式1より判りますね。 Cに無限大を代入してみて下さい。 要するに、サイン波ですね。
まあ、コンロッドは長ければ長いほど、ピストンの最大荷重は減るし、サイドフォースによるフリクションは減るし、高回転化にはいいことだらけですが、実際はコンロッド自身の重さや、強度の問題などが発生するため、限界があるようです。 あと、もちろんエンジン高もあまり高くできませんよね。
良く、同じエンジンブロックで、同じボア径で、ストロークだけ上げて排気量を上げるチューニングエンジンや、純正エンジンがありますが、それらがレブリミットが下がったり、振動が増えたりするのは、とにかくコンロッドが短くなるからです(コンロッドを短くしないと、上死点でブロックからピストンが飛び出ちゃう)。

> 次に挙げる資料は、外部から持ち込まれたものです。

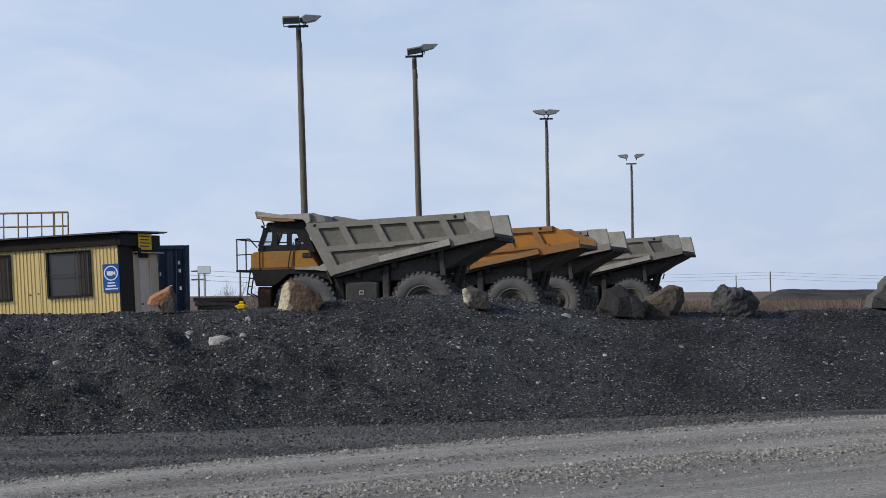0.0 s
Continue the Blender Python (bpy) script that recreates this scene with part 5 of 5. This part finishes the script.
# buildings on the horizon
AZ = -31.3
bld = thing("industrial_building", pose(103.9, 170.9, 1.5, 0, 0, AZ), "low grey industrial building with a railed roof platform", "building")
part("wall", boxed(-2.0, 2.0, -2, 2, 0, 1.65), M_FAR_WALL, bld)
part("roof_house", boxed(-1.1, 1.0, -1, 1, 1.65, 2.15), M_FAR_DARK, bld)
part("roof", prismed([(-1.3, 2.13), (-0.9, 2.3), (0.8, 2.3), (1.3, 2.12)], -1.3, 1.3), M_FAR_DARK, bld)
part("window", boxed(-0.75, -0.2, -1.05, -1.0, 1.75, 2.05), M_FAR_PALE, bld)
part("window", boxed(0.1, 0.75, -1.05, -1.0, 1.75, 2.05), M_FAR_PALE, bld)
for i in range(10):
    part("rail_post", tubed((-2.1 + i * 0.47, -2.1, 1.5), (-2.1 + i * 0.47, -2.1, 2.05), 0.025, seg=5), M_FAR_PALE, bld)
part("handrail", tubed((-2.2, -2.1, 2.05), (2.2, -2.1, 2.05), 0.03, seg=5), M_FAR_PALE, bld)
part("walkway", boxed(-2.3, 2.3, -2.3, -1.95, 1.4, 1.5), M_FAR_PALE, bld)
low = thing("low_building", pose(100.4, 173.0, 1.25, 0, 0, AZ), "long low pale building on the horizon", "building")
part("wall", boxed(-2.0, 2.0, -1, 1, 0, 0.75), M_FAR_PALE, low)
part("roof", prismed([(-2.1, 0.73), (-1.6, 0.95), (1.6, 1.0), (2.1, 0.73)], -1.1, 1.1), M_FAR_PALE, low)
for i in range(6):
    part("roof_unit", boxed(-0.6 + i * 0.3, -0.45 + i * 0.3, -0.5, 0.5, 0.9, 1.2), M_FAR_DARK, low)
cont = thing("dark_shed", pose(97.6, 174.5, 1.25, 0, 0, AZ), "small dark shed on the horizon", "shed")
part("wall", boxed(-0.85, 0.85, -1, 1, 0, 0.55), M_FAR_DARK, cont)
part("roof", boxed(-0.9, 0.9, -1.1, 1.1, 0.55, 0.62), M_FAR_PALE, cont)
shed = thing("dark_shed", pose(108.6, 167.9, 1.55, 0, 0, AZ), "dark machine shed with a pipe on the horizon", "shed")
part("wall", boxed(-1.1, 1.0, -1, 1, 0, 1.35), M_FAR_DARK, shed)
part("side_frame", boxed(-1.45, -1.1, -0.5, 0.5, 0, 1.1), M_FAR_WALL, shed)
part("pipe", tubed((0.9, 0, 1.0), (1.5, 0, 1.5), 0.12, seg=8), M_FAR_DARK, shed)

# ---- loose stones ----
def pebbles(name, label, count, place, mat, seed, size0, size1, power=2.5, jag=0.22):
    """Loose angular stones, joined in one mesh, each a jittered block."""
    rng = np.random.RandomState(seed)
    base = np.array([(x, y, z) for x in (-0.72, 0.72) for y in (-0.72, 0.72) for z in (-0.72, 0.72)], float)
    tri = np.array([(0, 1, 3, 2), (4, 6, 7, 5), (0, 4, 5, 1), (2, 3, 7, 6), (0, 2, 6, 4), (1, 5, 7, 3)])
    r = random.Random(seed)
    vs, fs = [], []
    for i in range(count):
        x, y, z = place(r)
        s = (size0 + (size1 - size0) * r.random() ** power) * 0.5
        a = r.uniform(0, 6.28)
        v = base * rng.uniform(0.55, 1.15, (8, 1)) + rng.uniform(-jag, jag, (8, 3))
        v = v * (s * r.uniform(0.9, 1.5), s, s * r.uniform(0.55, 0.9))
        ca, sa = math.cos(a), math.sin(a)
        v = np.stack([v[:, 0] * ca - v[:, 1] * sa + x, v[:, 0] * sa + v[:, 1] * ca + y, v[:, 2] + z + s * 0.25], 1)
        vs.append(v)
        fs.append(tri + 8 * i)
    me = bpy.data.meshes.new(name)
    me.from_pydata(np.concatenate(vs).tolist(), [], np.concatenate(fs).tolist())
    me.materials.append(mat)
    return tagged(new(name, me), label, "stones", kind="stuff")


def berm_place(x0, x1, e0=0.1, e1=6.5):
    def place(r):
        return berm(r.uniform(x0, x1), r.uniform(e0, e1))
    return place


pebbles("dusty_stones", "dusty grey stones on the worn end of the bank", 9000, lambda r: berm(r.triangular(-9.5, 1.0, -6.0), r.uniform(0.2, 4.2)), M_VERGE_STONES, 21, 0.014, 0.055)
pebbles("dusty_stones", "grey stones strewn along the foot of the bank", 6000, lambda r: berm(r.uniform(-11, 9), abs(r.gauss(0, 0.55)) + 0.05), M_VERGE_STONES, 22, 0.014, 0.05)
rs = random.Random(31)
for i in range(16):
    x = rs.uniform(20.5, 31.5)
    p = berm(x, rs.uniform(4.3, 5.1))
    w = rs.uniform(0.16, 0.4)
    mt, nm = rs.choice([(M_ROCK_MID, "pale grey"), (M_ROCK_GREY, "grey"), (M_ROCK_BROWN, "brown"), (M_ROCK_DARK, "dark")])
    hewn_boulder(p[0], p[1], p[2], w, w * rs.uniform(0.4, 0.65), [(0, 0.1), (0.15, 0.8), (0.5, 1), (0.85, 0.7), (1, 0)], mt, nm + " loose stone on the crest of the bank", 300 + i, rough=0.4)


def road_place(x0, x1, bands):
    def place(r):
        x = r.uniform(x0, x1)
        f0, spread = r.choice(bands)
        f = min(max(r.gauss(f0, spread), 0.02), 0.985)
        return road_point(x, f)
    return place


pebbles("berm_stones", "crushed dark stones lying on the gravel bank", 36000, berm_place(-9, 12), M_BERM_STONES, 1, 0.016, 0.062)
pebbles("berm_stones", "crushed dark stones on the farther gravel bank", 18000, berm_place(10, 30), M_EARTHY_STONES, 2, 0.018, 0.065)
pebbles("pale_stones", "scattered pale stones on the gravel bank", 260, berm_place(-9, 13, 0.3, 6.2), M_PALE_STONES, 3, 0.025, 0.09, 3.0)
pebbles("road_stones", "loose pale stones along the wheel tracks", 24000, road_place(-6, 12, [(0.64, 0.022), (0.64, 0.022), (0.64, 0.02), (0.62, 0.045), (0.62, 0.03), (0.96, 0.025), (0.95, 0.03), (0.8, 0.02), (0.6, 0.2)]), M_ROAD_STONES, 4, 0.012, 0.055)
pebbles("road_stones", "loose pale stones on the farther road", 14000, road_place(6, 34, [(0.3, 0.025), (0.3, 0.03), (0.29, 0.04), (0.67, 0.03), (0.65, 0.04), (0.96, 0.02), (0.25, 0.12), (0.5, 0.25)]), M_ROAD_STONES, 5, 0.011, 0.05)


def shoulder_place(r):
    while True:                                # drifts of stones with bare dark earth between
        x = r.uniform(6.5, 17)
        y = line(x, ROAD_NEAR) - abs(r.gauss(1.5, 1.5)) - 0.7
        if hum(x, y, 1.1, 5) + 0.6 * hum(x, y, 3.0, 8) > r.uniform(-0.2, 0.5):
            return x, y, land(x, y) + 0.003


pebbles("verge_stones", "loose grey stones on the verge by the sign", 13000, shoulder_place, M_EDGE_STONES, 6, 0.008, 0.046)


def heap_place(r):
    return hill_point(r.uniform(0, 6.283), math.sqrt(r.random()))


pebbles("heap_stones", "small stones on the gravel heap at the sign", 7500, heap_place, M_VERGE_STONES, 7, 0.008, 0.036)


def strip_place(r):
    x = r.uniform(-12, 6)
    a, b = line(x, ROAD_FAR), line(x, TOE)
    y = r.uniform(a - 0.5, b + 0.4)
    return x, y, land(x, y) + 0.005


pebbles("verge_stones", "loose dark stones between the road and the bank", 13000, strip_place, M_VERGE_STONES, 8, 0.014, 0.055)
def rubble_place(r):
    a, d = radians(r.uniform(29.3, 43)), r.uniform(87.5, 100)
    x, y = d * math.sin(a), d * math.cos(a)
    return x, y, land(x, y)


pebbles("rubble", "mixed broken stones in the rubble bank", 1800, rubble_place, M_RUBBLE, 9, 0.06, 0.42, 3.0, 0.42)


def brush_place(r):
    a, d = radians(r.choice([29.9, 30.6, 31.4, 32.2, 33.4, 35.5, 37.5]) + r.gauss(0, 0.3)), r.uniform(90, 97)
    x, y = d * math.sin(a), d * math.cos(a)
    return x, y, land(x, y)


blades("brushwood", "reddish brown brushwood growing in the rubble", 4200, brush_place, 0.55, 12, M_TWIG, 0.008)
rs = random.Random(77)
for i in range(14):
    a, d = radians(rs.uniform(29.8, 41)), rs.uniform(87, 98)
    bare_shrub(d * math.sin(a), d * math.cos(a), rs.uniform(0.5, 0.9), 0.8, 40 + i, "low reddish brown brush among the rubble", 8, 0.009)
for i, (x, e, w, h) in enumerate([(-4.35, 3.75, 0.22, 0.2), (-3.78, 3.3, 0.52, 0.27), (-3.42, 3.2, 0.14, 0.12), (-3.41, 4.2, 0.12, 0.14), (2.21, 4.5, 0.23, 0.15), (-6.4, 3.0, 0.24, 0.16), (1.5, 3.3, 0.16, 0.12), (4.2, 3.2, 0.14, 0.1), (6.9, 2.2, 0.13, 0.1)]):
    p = berm(x, e)
    hewn_boulder(p[0], p[1], p[2], w, h * 0.75, [(0, 0.1), (0.1, 0.8), (0.5, 1), (0.9, 0.7), (1, 0)], M_ROCK_PALE, "pale loose stone lying on the dark bank", 200 + i, sunk=0.03, rough=0.3, low=0.0)


def spill(x0, e0, wide, deep, high, mat, label):
    """A low spill of finer gravel on the bank."""
    def point(a, f):
        x, e = x0 + wide * f * math.cos(a) * (1 + 0.2 * math.sin(3 * a + x0)), e0 + deep * f * math.sin(a) * (1 + 0.2 * math.cos(2 * a))
        p = berm(x, e)
        return p[0], p[1], p[2] + high * (1 - ease(f)) * (1 + 0.5 * hum(x * 1.0, e * 1.0, 2.5, 7)) - 0.02 + 0.012 * hum(x, e, 9, 3)
    return tagged(grid_object("gravel_spill", list(np.linspace(0, 2 * math.pi, 60)), list(np.linspace(0, 1, 24)), point, mat), label, "gravel heap")


spill(26.6, 0.55, 0.85, 0.5, 0.07, M_ROAD, "small pale spill of gravel at the bank's foot")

ストロークが長くなっているのに、コンロッドが短くなるので、余計に連カン比を大きく下げます。そうすれば当然、側圧が増えるし(=首振りも増える)、平均ピストンスピードも、最大ピストンスピードも、ピストン荷重も
、全て増加します。
高回転まで回すと言う意味においては、これらはネガにしかなりません。
その辺も、覚えておくと良いでしょう。
今回は、S2000のエンジンを例にしましたが、他のエンジンでも全く同じです。
ただ、NAエンジンの場合には、ピストン荷重の方が燃焼圧よりも支配的ですが、ターボエンジンの場合には燃焼圧が遥かに強力なため、
荷重よりも燃焼圧の方が支配的になるようです。
ちなみに、ドラッグレースなどに出ている、スカイラインGT-R等のターボエンジンは、燃焼圧力が200気圧で、ピストンに作用する力が10トン以上!にもなる物があるようです。
これは、ピストンの荷重の2.38トンとは桁が違いますね。
これらの、ハイパワーターボエンジンでは、ピストンやコンロッドを軽くするのは難しそうだし、それよりも強度が優先でしょうね。
ターボエンジンとNAエンジンの特性の違いの話は、また改めて詳しく書く予定です。
とりあえず、ピストンの運動と、ピストン速度、ピストン荷重の話は以上にします。
(ここでは高校物理の範囲から出て、工学の世界に入らない(正確には、詳しくないので入れない?)様にしていますので、興味がある人は内燃機の本を読むと良いと思います)
この話は、チューニングだけでなく、ドライビングにも必ず生きてきます。是非理解して欲しいと思います。
どのように生かすかは、また改めてドラテク編に書く予定です。